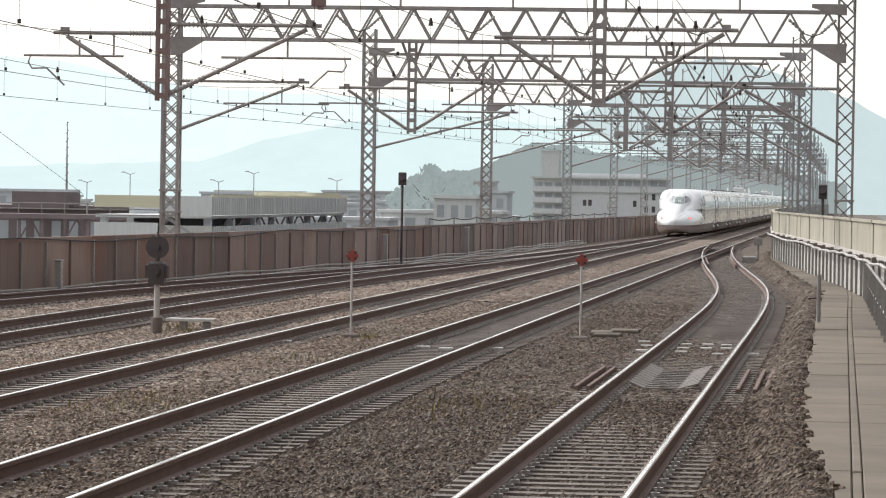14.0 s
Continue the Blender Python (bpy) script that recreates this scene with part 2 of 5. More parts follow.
# ---- mesh tools ----
class Geo:
    """Collects vertices and faces of one mesh."""

    def __init__(self):
        self.v, self.f = [], []

    def add(self, verts, faces):
        k = len(self.v)
        self.v += [tuple(p) for p in verts]
        self.f += [tuple(i + k for i in q) for q in faces]

    def box(self, lo, hi, m=None):
        (a, b, c), (d, e, g) = lo, hi
        vs = [Vector(p) for p in ((a, b, c), (d, b, c), (d, e, c), (a, e, c), (a, b, g), (d, b, g), (d, e, g), (a, e, g))]
        if m:
            vs = [m @ p for p in vs]
        self.add(vs, [(3, 2, 1, 0), (4, 5, 6, 7), (0, 1, 5, 4), (1, 2, 6, 5), (2, 3, 7, 6), (3, 0, 4, 7)])

    def block(self, lo, hi, c=0.01):
        """A box with chamfered upright and top edges."""
        (a, b, z0), (d, e, z1) = lo, hi
        def ring(i, z):
            return [(a + i, b + i, z), (d - i, b + i, z), (d - i, e - i, z), (a + i, e - i, z)]
        rings = [ring(0, z0), ring(0, z1 - c), ring(c, z1)]
        vs = [p for r in rings for p in r]
        fs = [(3, 2, 1, 0), (8, 9, 10, 11)]
        for k in (0, 4):
            fs += [(k + i, k + (i + 1) % 4, k + 4 + (i + 1) % 4, k + 4 + i) for i in range(4)]
        self.add(vs, fs)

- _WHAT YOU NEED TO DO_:
Set every line down exactly as written, leaving each picture out.

- _SOLUTION_:
14.0 s
Continue the Blender Python (bpy) script that recreates this scene with part 2 of 5. More parts follow.
# ---- mesh tools ----
class Geo:
    """Collects vertices and faces of one mesh."""

    def __init__(self):
        self.v, self.f = [], []

    def add(self, verts, faces):
        k = len(self.v)
        self.v += [tuple(p) for p in verts]
        self.f += [tuple(i + k for i in q) for q in faces]

    def box(self, lo, hi, m=None):
        (a, b, c), (d, e, g) = lo, hi
        vs = [Vector(p) for p in ((a, b, c), (d, b, c), (d, e, c), (a, e, c), (a, b, g), (d, b, g), (d, e, g), (a, e, g))]
        if m:
            vs = [m @ p for p in vs]
        self.add(vs, [(3, 2, 1, 0), (4, 5, 6, 7), (0, 1, 5, 4), (1, 2, 6, 5), (2, 3, 7, 6), (3, 0, 4, 7)])

    def block(self, lo, hi, c=0.01):
        """A box with chamfered upright and top edges."""
        (a, b, z0), (d, e, z1) = lo, hi
        def ring(i, z):
            return [(a + i, b + i, z), (d - i, b + i, z), (d - i, e - i, z), (a + i, e - i, z)]
        rings = [ring(0, z0), ring(0, z1 - c), ring(c, z1)]
        vs = [p for r in rings for p in r]
        fs = [(3, 2, 1, 0), (8, 9, 10, 11)]
        for k in (0, 4):
            fs += [(k + i, k + (i + 1) % 4, k + 4 + (i + 1) % 4, k + 4 + i) for i in range(4)]
        self.add(vs, fs)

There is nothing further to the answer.